国土交通省は17日、「マンション標準管理規約」の改正を発表した。9月10~25日の間、パブリックコメントを実施している。
建物の高経年化・居住者の高齢化といういわゆる「2つの老い」の進行に伴って顕在化する課題に対応するために、「マンション関係法」が改正。その中核となる改正区分所有法が2026年4月に施行されることを受けたもの。
今回の改正では、マンション関係法(区分所有法)の改正に関係したものとして、総会決議における多数決要件等が見直された。特別決議についても総会の出席者による多数決を可能とすることや、マンション再生決議については、建て替え以外の再生手法として「更新・売却・除却」の多数決要件を規定した。また、区分所有者の所在等が不明だった場合に、管理組合が一定の手続きを経て総会決議等から除外することが可能になった。
このほかにも総会招集時の通知事項等の見直し、国内管理人制度の活用に係る手続き、共用部分の管理に伴って必要となる専有部分の保存行為等、修繕積立金の使途、マンションに特化した財産管理制度の活用に係る手続き、共用部分等に係る損害賠償請求権等の代理行使について改正を行なっている。
さらに社会情勢等を踏まえた見直しも行なわれた。
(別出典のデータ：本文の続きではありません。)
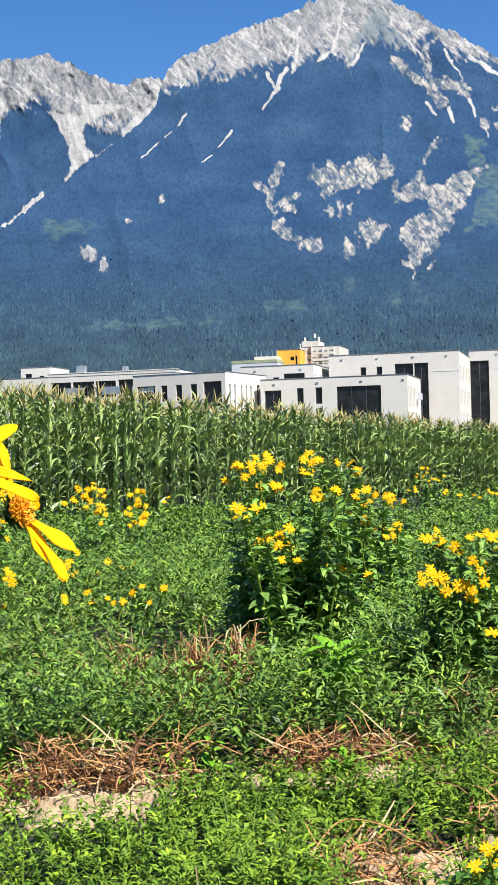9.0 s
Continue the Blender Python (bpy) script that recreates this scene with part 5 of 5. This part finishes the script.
leaf_on(plant_r, BR, (-0.1531, 0.3124, 1.1187), (-0.1301, 0.3115, 1.104), 0.0116, (0.37, -0.6, 0.72), 5, LEAF)
leaf_on(plant_r, BR, (-0.1529, 0.3073, 1.1182), (-0.1487, 0.3039, 1.1357), 0.0057, (-0.53, -0.82, 0.17), 6, LEAF_YOUNG)
leaf_on(plant_r, BR, (-0.1434, 0.3147, 1.1221), (-0.1174, 0.3357, 1.1224), 0.0046, (0.19, -0.75, 0.54), 7, LEAF)
leaf_on(plant_r, BR, (-0.1403, 0.3208, 1.1281), (-0.1279, 0.3141, 1.1454), 0.0041, (-0.21, -0.85, 0.36), 8, LEAF_YOUNG)
leaf_on(plant_r, BR, (-0.1402, 0.3209, 1.1311), (-0.1396, 0.3167, 1.1457), 0.0024, (0.76, -0.64, 0.21), 9, LEAF_YOUNG)
leaf_on(plant_e, BE, (-0.1745, 0.2922, 1.1161), (-0.1858, 0.2802, 1.1298), 0.0086, (0.14, -0.44, 0.82), 10, LEAF)
leaf_on(plant_e, BE, (-0.1737, 0.2923, 1.1143), (-0.159, 0.306, 1.1185), 0.0056, (0.14, -0.44, 0.82), 11, LEAF)
leaf_on(plant_e, BE, (-0.184, 0.2912, 1.1369), (-0.1894, 0.2692, 1.1317), 0.0115, (0.2, -0.75, 0.64), 12, LEAF)
leaf_on(plant_e, BE, (-0.2002, 0.3078, 1.1314), (-0.1864, 0.322, 1.149), 0.0091, (-0.11, -0.82, 0.45), 13, LEAF)
leaf_on(plant_e, BE, (-0.1895, 0.2792, 1.1262), (-0.1817, 0.2818, 1.1453), 0.0071, (0.01, -0.91, 0.25), 14, LEAF)
leaf_on(plant_e, BE, (-0.1711, 0.2937, 1.1316), (-0.1718, 0.2943, 1.1473), 0.0074, (0.84, -0.52, 0.2), 15, LEAF)
leaf_on(plant_e, BE, (-0.2032, 0.3286, 1.1495), (-0.1877, 0.3314, 1.1376), 0.0074, (0.16, -0.54, 0.83), 16, LEAF)
leaf_on(plant_e, BE, (-0.1866, 0.3216, 1.1428), (-0.1979, 0.3088, 1.1412), 0.0081, (0.18, -0.64, 0.73), 17, LEAF)
leaf_on(plant_r, BR, (-0.1733, 0.3238, 1.1278), (-0.1584, 0.3376, 1.1333), 0.0073, (0.14, -0.44, 0.82), 18, LEAF)
leaf_on(plant_e, BE, (-0.1968, 0.308, 1.1204), (-0.1688, 0.3038, 1.1176), 0.0107, (0.12, -0.34, 0.92), 19, LEAF)
leaf_on(plant_r, BR, (-0.1745, 0.3222, 1.1002), (-0.1575, 0.3364, 1.1057), 0.0073, (0.14, -0.44, 0.82), 20, LEAF)
leaf_on(plant_e, BE, (-0.2055, 0.3177, 1.147), (-0.1999, 0.3185, 1.1385), 0.0072, (0.2, -0.75, 0.64), 21, LEAF)
leaf_on(plant_r, BR, (-0.1582, 0.3457, 1.0911), (-0.1489, 0.3684, 1.094), 0.0068, (0.16, -0.54, 0.83), 22, LEAF)
leaf_on(plant_r, BR, (-0.1428, 0.3715, 1.1296), (-0.1372, 0.3834, 1.1374), 0.0071, (0.39, -0.71, 0.53), 23, LEAF)
leaf_on(plant_r, BR, (-0.145, 0.3712, 1.1332), (-0.1558, 0.3794, 1.1396), 0.0059, (0.39, -0.71, 0.53), 24, LEAF)
leaf_on(plant_e, BE, (-0.2439, 0.4258, 1.1105), (-0.2361, 0.4529, 1.1047), 0.0088, (0.41, -0.59, 0.72), 25, LEAF_YOUNG)
leaf_on(plant_r, BR, (-0.2082, 0.4013, 1.1061), (-0.2103, 0.4213, 1.1092), 0.0097, (0.42, -0.59, 0.72), 26, LEAF)
leaf_on(plant_e, BE, (-0.2569, 0.4685, 1.0574), (-0.2367, 0.4798, 1.0648), 0.0128, (0.31, -0.61, 0.72), 27, LEAF)
leaf_on(plant_r, BR, (-0.2245, 0.4407, 1.1011), (-0.2098, 0.4468, 1.1005), 0.0092, (0.02, -0.68, 0.74), 28, LEAF)
leaf_on(plant_e, BE, (-0.2047, 0.5012, 1.0512), (-0.2365, 0.5001, 1.0476), 0.0142, (0.13, -0.65, 0.74), 29, LEAF_YOUNG)
leaf_on(plant_r, BR, (-0.2746, 0.4773, 1.0799), (-0.2543, 0.4684, 1.082), 0.008, (0.21, -0.64, 0.73), 30, LEAF)
leaf_on(plant_e, BE, (-0.2532, 0.5079, 1.0674), (-0.272, 0.512, 1.0685), 0.0083, (0.0, -0.68, 0.74), 31, LEAF)
leaf_on(plant_r, BR, (-0.2316, 0.4156, 1.069), (-0.2024, 0.3958, 1.0837), 0.0103, (-0.03, -0.69, 0.74), 32, LEAF)
leaf_on(plant_e, BE, (-0.1936, 0.4125, 1.0801), (-0.1768, 0.389, 1.0986), 0.0097, (0.33, -0.61, 0.72), 33, LEAF_YOUNG)
leaf_on(plant_r, BR, (-0.202, 0.4795, 1.0287), (-0.1758, 0.5131, 1.0139), 0.0149, (0.39, -0.6, 0.72), 34, LEAF)
leaf_on(plant_e, BE, (-0.2427, 0.4547, 1.0386), (-0.2486, 0.4509, 1.0566), 0.0128, (-0.1, -0.7, 0.75), 35, LEAF)
leaf_on(plant_r, BR, (-0.2306, 0.4166, 1.0537), (-0.2213, 0.4356, 1.0455), 0.0069, (0.07, -0.66, 0.74), 36, LEAF)
leaf_on(plant_e, BE, (-0.2702, 0.503, 1.0896), (-0.2541, 0.4801, 1.1068), 0.0092, (-0.08, -0.7, 0.75), 37, LEAF_YOUNG)
leaf_on(plant_r, BR, (-0.2529, 0.4018, 1.0911), (-0.2352, 0.4228, 1.0976), 0.0163, (0.11, -0.66, 0.74), 38, LEAF)
leaf_on(plant_e, BE, (-0.1752, 0.4176, 1.088), (-0.1507, 0.4077, 1.092), 0.0104, (0.48, -0.58, 0.72), 39, LEAF)
leaf_on(plant_r, BR, (-0.1801, 0.3868, 1.097), (-0.1744, 0.3723, 1.1127), 0.0085, (0.47, -0.58, 0.72), 40, LEAF)
leaf_on(plant_e, BE, (-0.2823, 0.493, 1.0961), (-0.2661, 0.5207, 1.0853), 0.0121, (0.3, -0.62, 0.73), 41, LEAF_YOUNG)
leaf_on(plant_r, BR, (-0.2019, 0.4465, 1.0581), (-0.2039, 0.4706, 1.0574), 0.0095, (0.51, -0.57, 0.71), 42, LEAF)
leaf_on(plant_e, BE, (-0.2579, 0.4777, 1.0516), (-0.2502, 0.4894, 1.0612), 0.0131, (0.32, -0.61, 0.72), 43, LEAF)
leaf_on(plant_r, BR, (-0.2741, 0.4952, 1.0223), (-0.2614, 0.5079, 1.0152), 0.0094, (-0.18, -0.72, 0.75), 44, LEAF)
leaf_on(plant_e, BE, (-0.1712, 0.3923, 1.0847), (-0.187, 0.4041, 1.0869), 0.0092, (0.51, -0.57, 0.71), 45, LEAF_YOUNG)
leaf_on(plant_r, BR, (-0.274, 0.4942, 1.0998), (-0.2696, 0.5141, 1.0984), 0.0068, (0.4, -0.59, 0.72), 46, LEAF)
leaf_on(plant_e, BE, (-0.2076, 0.5001, 1.0533), (-0.2227, 0.5209, 1.0538), 0.0089, (0.39, -0.6, 0.72), 47, LEAF)
leaf_on(plant_r, BR, (-0.2071, 0.3801, 1.0971), (-0.2285, 0.3977, 1.094), 0.008, (0.26, -0.62, 0.73), 48, LEAF)
leaf_on(plant_e, BE, (-0.2744, 0.4708, 1.0773), (-0.2574, 0.4941, 1.0669), 0.0134, (-0.14, -0.71, 0.75), 49, LEAF_YOUNG)
leaf_on(plant_r, BR, (-0.2362, 0.4817, 1.0728), (-0.2427, 0.5091, 1.0753), 0.0103, (-0.14, -0.71, 0.75), 50, LEAF)
leaf_on(plant_e, BE, (-0.2846, 0.4842, 1.0516), (-0.3142, 0.4946, 1.05), 0.0133, (-0.16, -0.71, 0.75), 51, LEAF)
leaf_on(plant_r, BR, (-0.2418, 0.4274, 1.0578), (-0.22, 0.4133, 1.0781), 0.0154, (-0.09, -0.7, 0.75), 52, LEAF)
leaf_on(plant_e, BE, (-0.2293, 0.4487, 1.0868), (-0.2322, 0.4376, 1.1076), 0.0125, (0.21, -0.63, 0.73), 53, LEAF_YOUNG)
leaf_on(plant_r, BR, (-0.1449, 0.3806, 1.1121), (-0.1313, 0.3878, 1.1215), 0.0061, (0.12, -0.77, 0.63), 54, LEAF)
leaf_on(plant_e, BE, (-0.1431, 0.3808, 1.1101), (-0.1297, 0.3874, 1.1062), 0.007, (0.12, -0.77, 0.63), 55, LEAF)
leaf_on(plant_r, BR, (-0.1511, 0.3796, 1.1075), (-0.1608, 0.3839, 1.1198), 0.0067, (0.12, -0.77, 0.63), 56, LEAF)
leaf_on(plant_e, BE, (-0.146, 0.38, 1.101), (-0.1284, 0.3871, 1.0949), 0.0083, (0.12, -0.77, 0.63), 57, LEAF_YOUNG)
leaf_on(plant_r, BR, (-0.1547, 0.3789, 1.1013), (-0.1672, 0.3827, 1.1095), 0.008, (0.12, -0.77, 0.63), 58, LEAF)
leaf_on(plant_e, BE, (-0.1374, 0.3811, 1.1007), (-0.1248, 0.3881, 1.108), 0.0054, (0.12, -0.77, 0.63), 59, LEAF)
# low thicket; two in three leaves darkened in colour to imitate deep shade
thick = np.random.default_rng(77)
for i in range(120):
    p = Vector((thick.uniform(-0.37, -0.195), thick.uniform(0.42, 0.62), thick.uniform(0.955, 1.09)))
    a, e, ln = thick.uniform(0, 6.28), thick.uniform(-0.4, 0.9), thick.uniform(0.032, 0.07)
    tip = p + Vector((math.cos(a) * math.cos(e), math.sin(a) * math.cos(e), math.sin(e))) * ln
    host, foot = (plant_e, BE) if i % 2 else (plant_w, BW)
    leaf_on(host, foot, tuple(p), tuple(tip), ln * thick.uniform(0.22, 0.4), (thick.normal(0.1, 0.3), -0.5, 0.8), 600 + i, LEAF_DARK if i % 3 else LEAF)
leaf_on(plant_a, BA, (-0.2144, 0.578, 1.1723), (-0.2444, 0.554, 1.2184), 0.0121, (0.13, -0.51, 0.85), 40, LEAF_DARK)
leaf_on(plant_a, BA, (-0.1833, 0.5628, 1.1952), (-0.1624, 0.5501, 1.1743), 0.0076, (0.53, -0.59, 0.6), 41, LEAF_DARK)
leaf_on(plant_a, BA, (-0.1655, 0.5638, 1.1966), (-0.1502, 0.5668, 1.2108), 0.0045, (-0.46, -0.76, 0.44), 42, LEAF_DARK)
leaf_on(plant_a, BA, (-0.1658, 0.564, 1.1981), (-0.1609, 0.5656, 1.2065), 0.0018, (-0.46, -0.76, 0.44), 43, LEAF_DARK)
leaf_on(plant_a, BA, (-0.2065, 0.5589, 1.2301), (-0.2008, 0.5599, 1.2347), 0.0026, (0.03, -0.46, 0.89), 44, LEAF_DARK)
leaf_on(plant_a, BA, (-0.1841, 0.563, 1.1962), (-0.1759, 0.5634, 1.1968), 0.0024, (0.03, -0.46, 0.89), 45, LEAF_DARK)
bud_on(plant_a, BA, (-0.1519, 0.5754, 1.2624), 0.0080, (0.2, 0.0, 1), 61, True, 0, 'spent flower head with withered orange florets')
bud_on(plant_c, BC, (-0.1701, 0.5349, 1.1464), 0.0045, (0.6, -0.2, 0.8), 62, False, 5, 'opening bud with folded yellow petals')
bud_on(plant_r, BR, (-0.1262, 0.3691, 1.1475), 0.0052, (0.7, -0.1, 0.5), 63, False, 0, 'half-open bud with dark spreading bracts', True)
bud_on(plant_r, BR, (-0.1301, 0.4085, 1.1282), 0.0043, (0.6, -0.3, 0.5), 64, False, 0)
bud_on(plant_w, BW, (-0.2858, 0.5149, 1.1053), 0.0075, (0.35, -0.3, 1), 66, True, 0, 'withering head of a drooping flower')
bud_on(plant_r, BR, (-0.1414, 0.3338, 1.1268), 0.002, (0.1, -0.3, 1), 65, False, 0)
区分所有者ではない者が管理組合役員・専門委員を装った事案の発生を受け、管理組合役員・専門委員の就任時の本人確認についてコメントを追加。さらに、管理組合が取り組む防災関係業務の内容を明確化すると共に、防火管理者に関する規定例を追加した。
改正後のマンション標準管理規約等については、国土交通省のホームページで公表している。